I suppose no one should be surprised: this is a very good and fun series of books, that I am still depressed to see so viciously written out of everything in terms of character and history. Plus, by now, my infamous (not really–also very brief) feud with editor Andy Schmidt over the usage of Thanos was now irrelevant after the events of the issue that caused it in the first place (Annihilation #5). Actually, Mr. Schmidt, if you happen to be reading this, I’m sorry. I know I admitted then that I understood your logic, but dear lord do I wish they’d left Thanos dead. I mean, we’ll see how I feel about The Thanos Imperative, but between, uh, every writer since then (Bendis, Hickman, and Lemire especially)…what a waste. I was angry then at my favourite character dying. If I knew he’d instead be dragged through the metaphorical mud of shitty writing…

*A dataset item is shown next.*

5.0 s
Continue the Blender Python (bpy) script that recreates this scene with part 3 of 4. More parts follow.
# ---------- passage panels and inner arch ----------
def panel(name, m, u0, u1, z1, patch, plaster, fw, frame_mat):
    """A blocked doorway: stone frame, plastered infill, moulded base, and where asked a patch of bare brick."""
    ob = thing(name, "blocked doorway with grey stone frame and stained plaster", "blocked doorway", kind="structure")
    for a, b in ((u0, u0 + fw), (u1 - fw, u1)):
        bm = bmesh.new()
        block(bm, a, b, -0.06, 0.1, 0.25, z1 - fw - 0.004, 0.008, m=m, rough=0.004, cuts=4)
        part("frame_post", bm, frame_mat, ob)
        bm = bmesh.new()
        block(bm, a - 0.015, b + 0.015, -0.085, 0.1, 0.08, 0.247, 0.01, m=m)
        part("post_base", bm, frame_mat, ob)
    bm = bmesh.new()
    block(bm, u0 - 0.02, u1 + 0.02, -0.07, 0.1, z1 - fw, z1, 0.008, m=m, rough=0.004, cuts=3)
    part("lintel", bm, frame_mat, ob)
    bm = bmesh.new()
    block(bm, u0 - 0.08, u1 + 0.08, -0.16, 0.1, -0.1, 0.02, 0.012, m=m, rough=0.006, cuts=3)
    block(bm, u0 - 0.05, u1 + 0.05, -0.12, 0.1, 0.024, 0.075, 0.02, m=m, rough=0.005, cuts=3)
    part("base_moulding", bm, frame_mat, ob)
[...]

¹While I think it was Brevoort who said that it’s not canon, it is the connective tissue between what came before and what was to follow, including the stories here. Sorry, Tom.²
²(I’m not sorry at all.)
³Interestingly, Gage seems to have Moondragon confused with Mantis. He accidentally (?) retcons her into being raised by the Priests of Pama (exiled Kree pacifists who raised Mantis) rather than Titan’s monks of Shao-Lorn, to the point of even re-telling the story of her name and training with the wrong group. Oopsies. Mind you, this seems to have been (rightfully…ignored). Still, it’s a nice touch that she’s brought Phyla to them (whatever “them” this might be) for help in realizing her newfound powers as the new Quasar.